■ SOURCE EXCERPT

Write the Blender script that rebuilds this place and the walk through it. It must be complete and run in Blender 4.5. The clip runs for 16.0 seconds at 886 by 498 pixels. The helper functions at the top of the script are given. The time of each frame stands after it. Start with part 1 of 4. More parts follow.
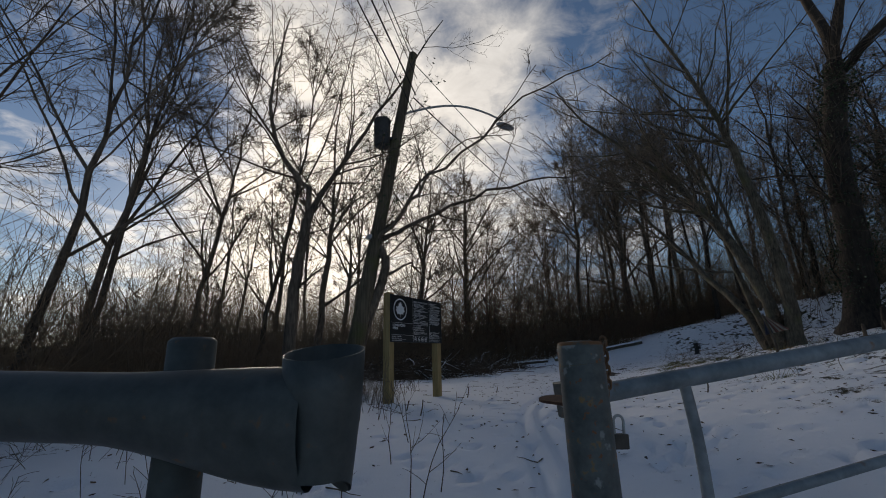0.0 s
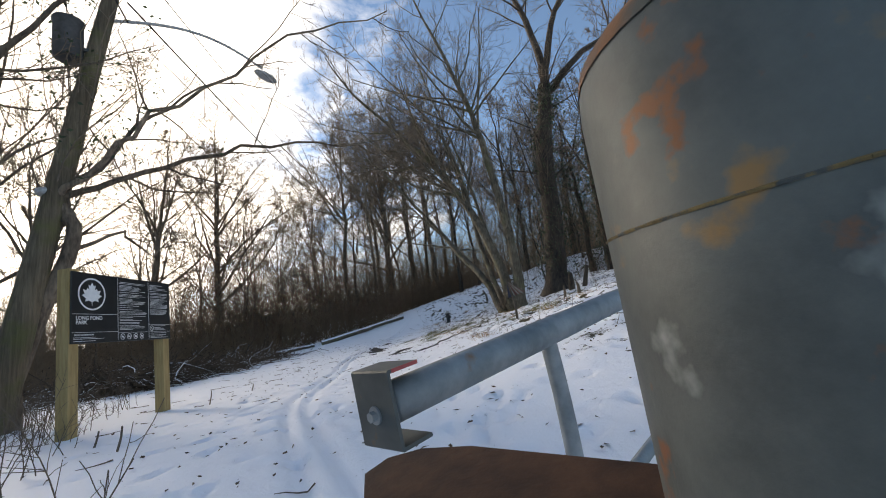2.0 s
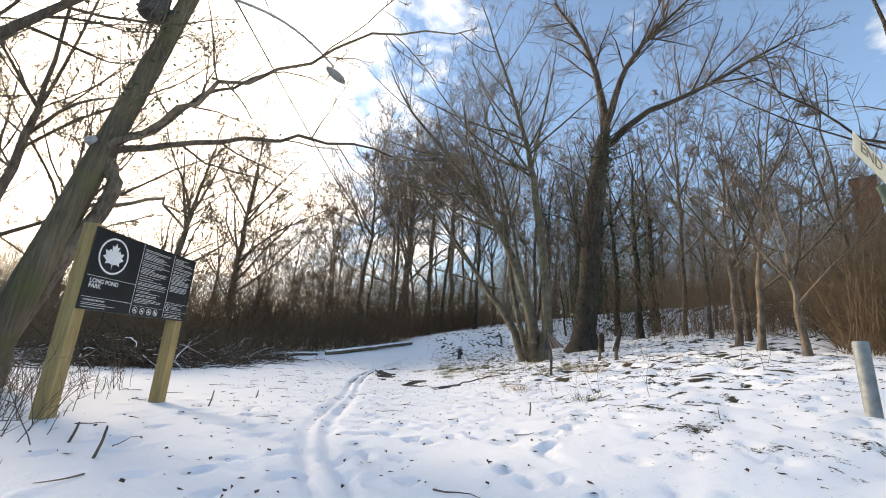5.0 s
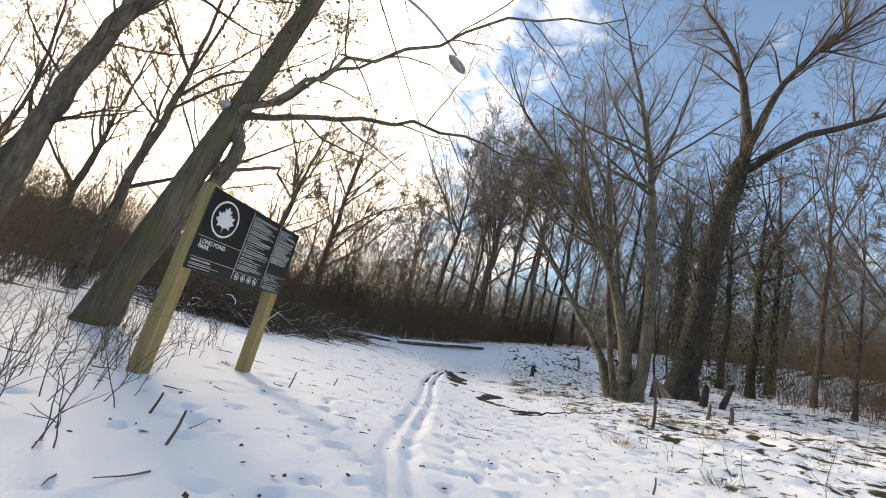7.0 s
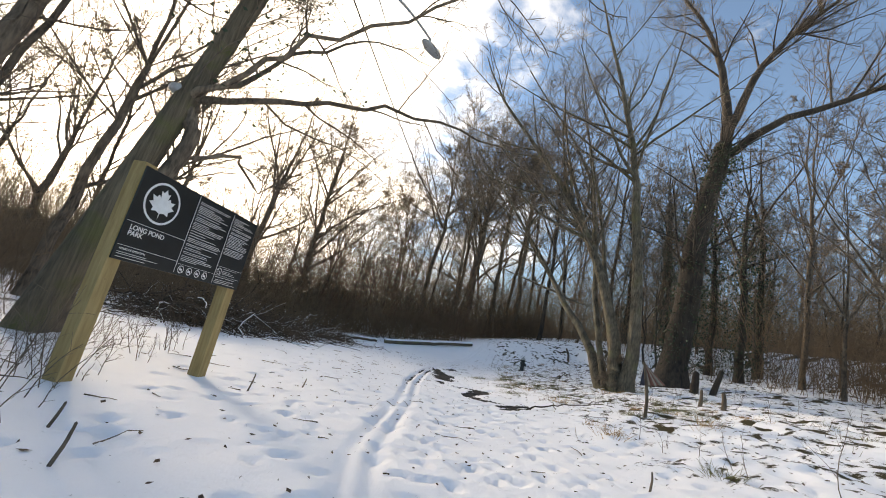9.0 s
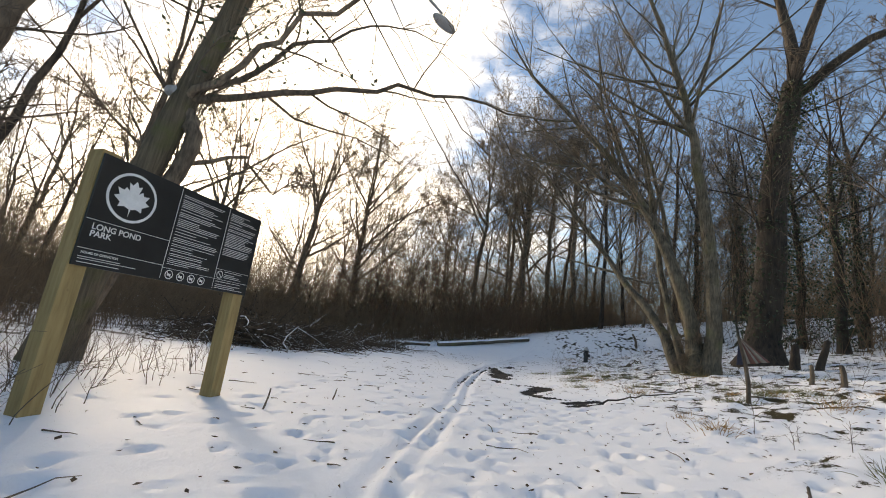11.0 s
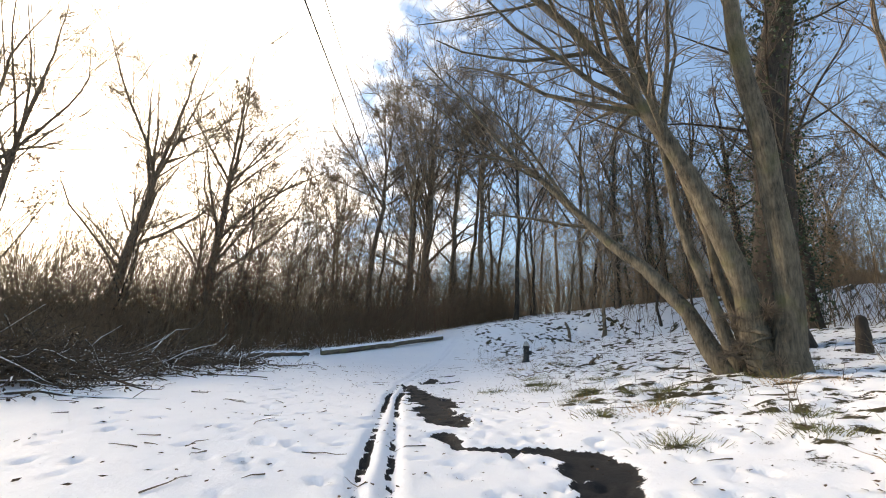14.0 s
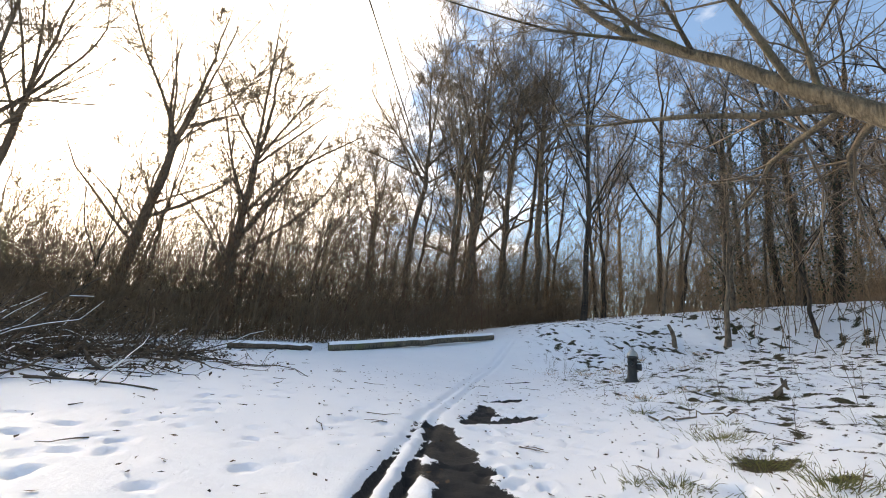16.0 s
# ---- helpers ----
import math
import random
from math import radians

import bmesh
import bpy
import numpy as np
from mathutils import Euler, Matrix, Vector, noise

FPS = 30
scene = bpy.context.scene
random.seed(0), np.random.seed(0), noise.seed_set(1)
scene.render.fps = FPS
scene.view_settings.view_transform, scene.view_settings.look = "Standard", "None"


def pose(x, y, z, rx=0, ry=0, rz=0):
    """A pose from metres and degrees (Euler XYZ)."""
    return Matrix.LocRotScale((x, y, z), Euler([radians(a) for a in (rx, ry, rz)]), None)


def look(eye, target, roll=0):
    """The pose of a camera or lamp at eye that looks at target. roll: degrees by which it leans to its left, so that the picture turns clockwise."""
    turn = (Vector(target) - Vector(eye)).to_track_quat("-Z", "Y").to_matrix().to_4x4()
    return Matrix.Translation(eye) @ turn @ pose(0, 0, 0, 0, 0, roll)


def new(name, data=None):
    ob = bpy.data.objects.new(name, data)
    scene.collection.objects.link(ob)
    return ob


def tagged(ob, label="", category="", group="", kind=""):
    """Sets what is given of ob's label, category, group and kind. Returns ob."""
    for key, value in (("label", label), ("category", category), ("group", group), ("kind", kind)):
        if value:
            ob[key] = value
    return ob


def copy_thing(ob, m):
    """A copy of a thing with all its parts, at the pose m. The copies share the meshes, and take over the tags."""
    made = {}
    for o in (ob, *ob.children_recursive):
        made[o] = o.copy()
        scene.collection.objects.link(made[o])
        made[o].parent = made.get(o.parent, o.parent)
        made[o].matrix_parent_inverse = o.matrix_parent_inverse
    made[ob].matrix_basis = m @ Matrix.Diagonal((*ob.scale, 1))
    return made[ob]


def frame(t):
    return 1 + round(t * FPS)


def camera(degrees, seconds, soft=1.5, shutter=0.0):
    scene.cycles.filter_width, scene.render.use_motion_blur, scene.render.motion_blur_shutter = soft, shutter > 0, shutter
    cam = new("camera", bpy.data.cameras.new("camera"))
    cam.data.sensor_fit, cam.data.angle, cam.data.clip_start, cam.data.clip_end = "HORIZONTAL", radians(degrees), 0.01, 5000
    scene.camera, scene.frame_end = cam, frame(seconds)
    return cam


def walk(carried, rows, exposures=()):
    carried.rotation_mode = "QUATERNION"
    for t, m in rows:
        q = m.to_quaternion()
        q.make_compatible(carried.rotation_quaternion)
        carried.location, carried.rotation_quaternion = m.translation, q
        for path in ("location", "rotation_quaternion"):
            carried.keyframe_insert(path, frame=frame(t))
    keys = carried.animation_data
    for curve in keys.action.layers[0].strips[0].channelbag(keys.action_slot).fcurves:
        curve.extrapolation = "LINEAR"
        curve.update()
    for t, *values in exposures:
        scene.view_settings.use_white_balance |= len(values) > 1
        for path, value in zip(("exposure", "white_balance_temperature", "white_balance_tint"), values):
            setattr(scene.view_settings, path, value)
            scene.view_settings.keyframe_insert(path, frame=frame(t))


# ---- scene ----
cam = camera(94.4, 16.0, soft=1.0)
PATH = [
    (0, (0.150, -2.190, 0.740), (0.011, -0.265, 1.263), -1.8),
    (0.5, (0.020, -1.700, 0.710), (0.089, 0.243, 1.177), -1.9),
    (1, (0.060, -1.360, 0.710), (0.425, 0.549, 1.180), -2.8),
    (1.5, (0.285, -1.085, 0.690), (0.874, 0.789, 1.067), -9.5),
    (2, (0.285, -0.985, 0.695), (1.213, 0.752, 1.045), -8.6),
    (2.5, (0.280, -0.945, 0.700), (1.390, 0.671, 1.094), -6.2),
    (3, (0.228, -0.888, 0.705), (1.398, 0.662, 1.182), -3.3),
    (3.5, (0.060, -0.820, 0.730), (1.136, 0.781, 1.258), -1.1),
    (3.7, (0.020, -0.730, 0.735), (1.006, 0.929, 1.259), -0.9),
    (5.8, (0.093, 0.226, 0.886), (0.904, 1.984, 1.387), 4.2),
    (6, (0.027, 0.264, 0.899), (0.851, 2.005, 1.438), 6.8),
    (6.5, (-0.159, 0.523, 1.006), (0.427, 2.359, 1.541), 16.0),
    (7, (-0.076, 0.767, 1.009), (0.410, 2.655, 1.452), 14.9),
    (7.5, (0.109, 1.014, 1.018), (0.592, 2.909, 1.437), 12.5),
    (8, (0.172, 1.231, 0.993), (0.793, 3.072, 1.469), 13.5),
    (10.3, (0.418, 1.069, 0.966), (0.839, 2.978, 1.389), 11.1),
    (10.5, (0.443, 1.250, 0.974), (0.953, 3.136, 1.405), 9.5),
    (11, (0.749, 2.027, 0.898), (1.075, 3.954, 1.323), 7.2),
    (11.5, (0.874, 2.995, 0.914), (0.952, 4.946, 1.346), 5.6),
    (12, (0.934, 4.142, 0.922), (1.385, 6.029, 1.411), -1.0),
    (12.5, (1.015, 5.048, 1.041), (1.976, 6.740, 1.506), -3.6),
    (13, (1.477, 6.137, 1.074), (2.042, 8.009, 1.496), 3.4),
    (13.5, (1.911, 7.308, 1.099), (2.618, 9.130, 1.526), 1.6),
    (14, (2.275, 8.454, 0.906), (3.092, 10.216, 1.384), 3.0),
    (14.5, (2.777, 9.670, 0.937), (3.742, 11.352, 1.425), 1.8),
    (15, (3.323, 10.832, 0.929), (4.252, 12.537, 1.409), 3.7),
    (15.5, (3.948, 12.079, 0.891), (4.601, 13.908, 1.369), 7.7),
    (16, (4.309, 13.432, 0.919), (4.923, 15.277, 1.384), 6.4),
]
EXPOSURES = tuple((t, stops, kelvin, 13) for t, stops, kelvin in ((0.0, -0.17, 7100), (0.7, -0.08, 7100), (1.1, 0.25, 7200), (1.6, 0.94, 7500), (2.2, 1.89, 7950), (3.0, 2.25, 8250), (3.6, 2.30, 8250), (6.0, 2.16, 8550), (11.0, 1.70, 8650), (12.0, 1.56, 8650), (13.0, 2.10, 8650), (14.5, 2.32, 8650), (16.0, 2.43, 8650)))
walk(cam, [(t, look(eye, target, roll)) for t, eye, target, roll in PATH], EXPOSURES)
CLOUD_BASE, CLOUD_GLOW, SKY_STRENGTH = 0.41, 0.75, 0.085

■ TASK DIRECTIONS
Your task is to give again the lines from the one containing "for t, *values" to the one containing "scene.view_settings.keyframe_insert(path, frame=frame(t))", both lines included, exactly and without anything added.

■ SOLUTION TO THIS TASK
    for t, *values in exposures:
        scene.view_settings.use_white_balance |= len(values) > 1
        for path, value in zip(("exposure", "white_balance_temperature", "white_balance_tint"), values):
            setattr(scene.view_settings, path, value)
            scene.view_settings.keyframe_insert(path, frame=frame(t))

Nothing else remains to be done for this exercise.